I'm further south in Texas then where tornado alley ends and I keep tabs on how far south these things hit.
Oh and those old farmhouses with those "storm shelters" you talk about (Wizard of Oz)..they were actually root cellars.
Their primary purpose was for long term food storage and doubled as storm shelters.
Maybe this will drive more to spend that money to put a shelter in their back yard.
They don't all look that ugly.
I lived in a place like that in Fremont Nebraska. Actually, it used to be a basement house. Meaning the entire home was underground. The only thing that was above ground was the roof. However, they later added another floor to the home. It had two built-in root cellars, but since there was also a kitchen, living room, bathroom, and two bedrooms already in the basement, it was not necessary to use the root cellars for shelter.
Out zoning board forbids building a basement and living in it because it does not generate enough tax revenue. I have been in a couple of these homes and they are quite snug if you like living in a concrete cave. Then again, why not, almost all of use work in a variant of a concrete cave with cubicles instead of barcoloungers.
This sounds like one of the "booby trap" laws not intended to pass but to be a political landmine.
You know, a "help the children" law but with so many onerous provisions that you can't really support it.
Then when you vote against it (as intended) you get hit with politicized charges of hating the children or whatever.
If this were really about public safety there are a lot more prevalent problems than the absence of storm shelters. Mandatory youth swimming classes would be the first thing to spring to mind.

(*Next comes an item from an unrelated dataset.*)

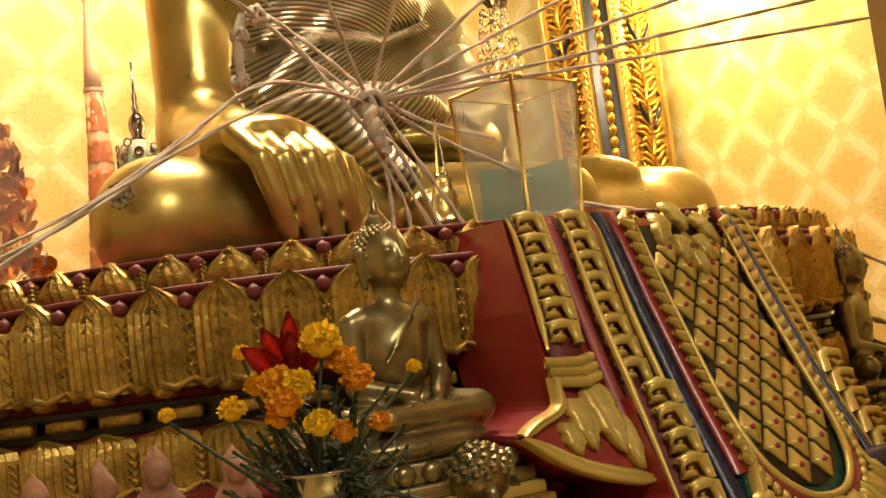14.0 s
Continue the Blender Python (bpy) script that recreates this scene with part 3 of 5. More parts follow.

Also should ban tube televisions and wall-mount TV's that can fall on kids....make everyone buy new flatscreens that weigh less.....at some point you need to let people make some of their own decisions regarding safety and budget.
Which is why it is important to read the covenant before you buy.
They can change over time though through elections and change of residents.
Plenty of stories out there to attest to that. And grandfather rules don't help much because then you become the social outcast in your neighborhood.
Maybe you'd like to dictate colors and window treatments too?
An over simplification. We do dictate items of safety on how a home gets put together, or a commercial building. California has protections for earthquakes. . . .Homes on the water often need to be raised slightly.
Though with every safety requirement there is a limit to how far/reward for the requirement. For example. . .Tornado's aren't that frequent of a occurrence. What is the chance a specific house will get hit?
For areas were the chance is significant. . . I think the following idea may be worthwhile:
1) consider shelters in older neihboorhoods, trailer parks, or places without basements
2) basements in new homes, or remodels, should have a safe zone built to withstand a the highest likely storm for the area
What about all those nuclear underground bunkers? Don't we have like a bunch of those leftover from the Communist paranoia?
Those were built in the late 50's, early 60's. There was one about a mile from where I lived as a kid. It was nothing but the basement of a bank building. The building was declared structurally unsafe (earthquake country) and demolished in the 90's. I suspect most had a similar fate.
I was in the bank right before they demolished it and asked the teller about the shelter. She said, "Is that what it was? There's nothing in there but a bunch of boxes of crackers in crates." So we were apparently supposed to somehow get to the shelter, fight our way in, (it wouldn't have held more than 100 or so people) let the nuclear cloud sweep over us, the whole town was supposed to eat a bunch of crackers, then we were to emerge into..... nothing.
Before we get all excited about shelters, let's discuss how long people have to get INTO those shelters.
I would go for a shelter in a school, but not mandated for private homes.